TERRARISKS
I would like to introduce a useful word, the one that serves as the title for this set of thoughts.
It came to me while I was listening to an account of the human costs of a car bomb explosion at a Baghdad marketplace. The story had focused on a single family, whose provider, the father, had died—leaving his wife and eight children without a mean of support.
Probably those who put the story together expected me to think, “Oh, the tragedy!” My first thought was, “Eight kids?”
We have terrorists because there are cultures in which life on this earth is considered expendable, and we have cultures with such values because there are simply too many people.

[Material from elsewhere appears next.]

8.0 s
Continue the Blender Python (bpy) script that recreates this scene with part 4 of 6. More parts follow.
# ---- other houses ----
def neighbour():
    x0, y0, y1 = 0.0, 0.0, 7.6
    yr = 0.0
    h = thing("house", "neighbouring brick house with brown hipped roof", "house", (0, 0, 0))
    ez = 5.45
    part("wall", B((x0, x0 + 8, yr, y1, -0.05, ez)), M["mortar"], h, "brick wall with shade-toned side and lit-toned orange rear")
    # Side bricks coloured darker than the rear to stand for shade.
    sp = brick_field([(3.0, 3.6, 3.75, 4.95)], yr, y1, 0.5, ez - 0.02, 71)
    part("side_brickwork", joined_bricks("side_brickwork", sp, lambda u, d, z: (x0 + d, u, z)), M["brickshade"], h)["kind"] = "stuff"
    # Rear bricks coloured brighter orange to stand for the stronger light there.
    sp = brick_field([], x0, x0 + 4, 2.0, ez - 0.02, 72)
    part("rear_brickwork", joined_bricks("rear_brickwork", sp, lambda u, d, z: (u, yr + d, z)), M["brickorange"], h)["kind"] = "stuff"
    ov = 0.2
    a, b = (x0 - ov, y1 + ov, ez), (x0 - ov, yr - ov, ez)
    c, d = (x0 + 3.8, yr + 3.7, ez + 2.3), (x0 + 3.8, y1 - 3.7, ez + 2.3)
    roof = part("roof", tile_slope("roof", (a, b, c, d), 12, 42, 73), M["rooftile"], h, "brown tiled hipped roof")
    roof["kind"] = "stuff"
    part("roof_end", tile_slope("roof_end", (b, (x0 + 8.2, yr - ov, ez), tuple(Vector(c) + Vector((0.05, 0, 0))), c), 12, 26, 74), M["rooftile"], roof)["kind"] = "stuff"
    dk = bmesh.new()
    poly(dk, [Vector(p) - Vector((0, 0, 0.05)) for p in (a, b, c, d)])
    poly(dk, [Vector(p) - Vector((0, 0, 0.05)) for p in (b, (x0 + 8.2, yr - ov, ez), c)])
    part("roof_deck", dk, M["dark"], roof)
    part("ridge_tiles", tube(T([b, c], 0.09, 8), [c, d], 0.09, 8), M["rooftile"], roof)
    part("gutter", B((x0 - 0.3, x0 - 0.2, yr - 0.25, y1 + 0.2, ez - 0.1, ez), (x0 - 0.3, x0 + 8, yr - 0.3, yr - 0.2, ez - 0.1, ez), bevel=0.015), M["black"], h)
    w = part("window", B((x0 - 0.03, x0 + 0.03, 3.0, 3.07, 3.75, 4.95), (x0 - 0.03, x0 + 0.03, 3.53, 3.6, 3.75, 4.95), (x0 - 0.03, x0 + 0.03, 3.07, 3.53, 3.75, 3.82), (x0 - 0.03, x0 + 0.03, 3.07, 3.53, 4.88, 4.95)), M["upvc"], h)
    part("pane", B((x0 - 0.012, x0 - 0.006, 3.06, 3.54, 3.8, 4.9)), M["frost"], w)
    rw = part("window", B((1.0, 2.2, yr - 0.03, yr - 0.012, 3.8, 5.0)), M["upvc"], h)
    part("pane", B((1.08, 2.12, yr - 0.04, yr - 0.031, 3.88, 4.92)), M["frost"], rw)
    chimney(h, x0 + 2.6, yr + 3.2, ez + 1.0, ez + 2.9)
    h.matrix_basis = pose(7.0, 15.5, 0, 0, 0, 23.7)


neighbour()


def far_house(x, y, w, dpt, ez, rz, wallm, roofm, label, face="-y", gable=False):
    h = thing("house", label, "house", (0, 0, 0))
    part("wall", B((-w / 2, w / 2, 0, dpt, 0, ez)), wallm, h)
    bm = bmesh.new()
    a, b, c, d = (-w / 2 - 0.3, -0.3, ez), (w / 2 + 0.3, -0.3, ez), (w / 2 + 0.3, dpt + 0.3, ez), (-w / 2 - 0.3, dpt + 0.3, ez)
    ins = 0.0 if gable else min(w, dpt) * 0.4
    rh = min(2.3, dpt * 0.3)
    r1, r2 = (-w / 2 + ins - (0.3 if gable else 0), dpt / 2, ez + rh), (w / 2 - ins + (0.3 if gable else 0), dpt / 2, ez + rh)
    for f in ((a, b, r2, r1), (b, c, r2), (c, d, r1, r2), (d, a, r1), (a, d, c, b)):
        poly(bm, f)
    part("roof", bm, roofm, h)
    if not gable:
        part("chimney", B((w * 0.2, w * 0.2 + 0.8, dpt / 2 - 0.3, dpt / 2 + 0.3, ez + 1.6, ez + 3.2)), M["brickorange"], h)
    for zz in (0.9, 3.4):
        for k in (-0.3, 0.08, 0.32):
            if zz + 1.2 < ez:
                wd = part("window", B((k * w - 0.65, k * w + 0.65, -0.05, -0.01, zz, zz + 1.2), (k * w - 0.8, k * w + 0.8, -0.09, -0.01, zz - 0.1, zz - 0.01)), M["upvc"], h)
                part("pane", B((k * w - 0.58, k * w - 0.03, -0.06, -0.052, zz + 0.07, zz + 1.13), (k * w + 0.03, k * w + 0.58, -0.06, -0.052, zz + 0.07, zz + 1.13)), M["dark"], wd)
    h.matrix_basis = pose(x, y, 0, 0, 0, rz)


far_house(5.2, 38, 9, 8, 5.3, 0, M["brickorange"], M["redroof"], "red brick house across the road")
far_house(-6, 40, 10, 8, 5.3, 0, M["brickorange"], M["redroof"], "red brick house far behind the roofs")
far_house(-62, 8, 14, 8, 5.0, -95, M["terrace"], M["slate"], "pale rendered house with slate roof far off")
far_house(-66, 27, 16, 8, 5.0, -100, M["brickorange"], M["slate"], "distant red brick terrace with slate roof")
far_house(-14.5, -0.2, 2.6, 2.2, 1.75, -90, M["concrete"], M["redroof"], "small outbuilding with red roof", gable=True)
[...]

Pardon my insensitivity, but for me the newscaster’s human interest story wasn’t “Oh, the humanity!” but rather “Oh, the too much humanity!”
Our task at this juncture of history, with resources clearly finite and endless growth obviously impossible as an ultimate economic goal, is to find ways of life that together are both fully engaging and sustainable. Not exactly a steady-state world, but one in which growth is tantamount to maturation.
But much as people talk about patriotism, they seek their futurity in family. The idea of controlling family size gets put aside before it can be proposed because politically, it would be end the career of anyone who suggested it,
How are we, as a country, to reorganize our economy so everyone can make a living? The old manual labor jobs are either gone or are so poorly paid, for the amount of physical effort, that only emigrants will take them. Not everyone can go to college and get a job helping to lead the Information Age. The only way to make it work is to pay people to live sensibly—welfare contingent on the general welfare. But any such system would be torn apart, just like viable farms in African nations where the land has been split into miniscule allotments—just as European agriculture would have been without primogeniture. All the sensible solutions depend on sharing, but without population control, there can be no sharing.
Any group that proclaims that its rapidly growing size is a key to its future power is guilty of genocide, because what we have called multiplication is in reality division. And the people who want to have more children than is necessary to reproduce their community, while not necessarily terrorists, are at the least terrarisks.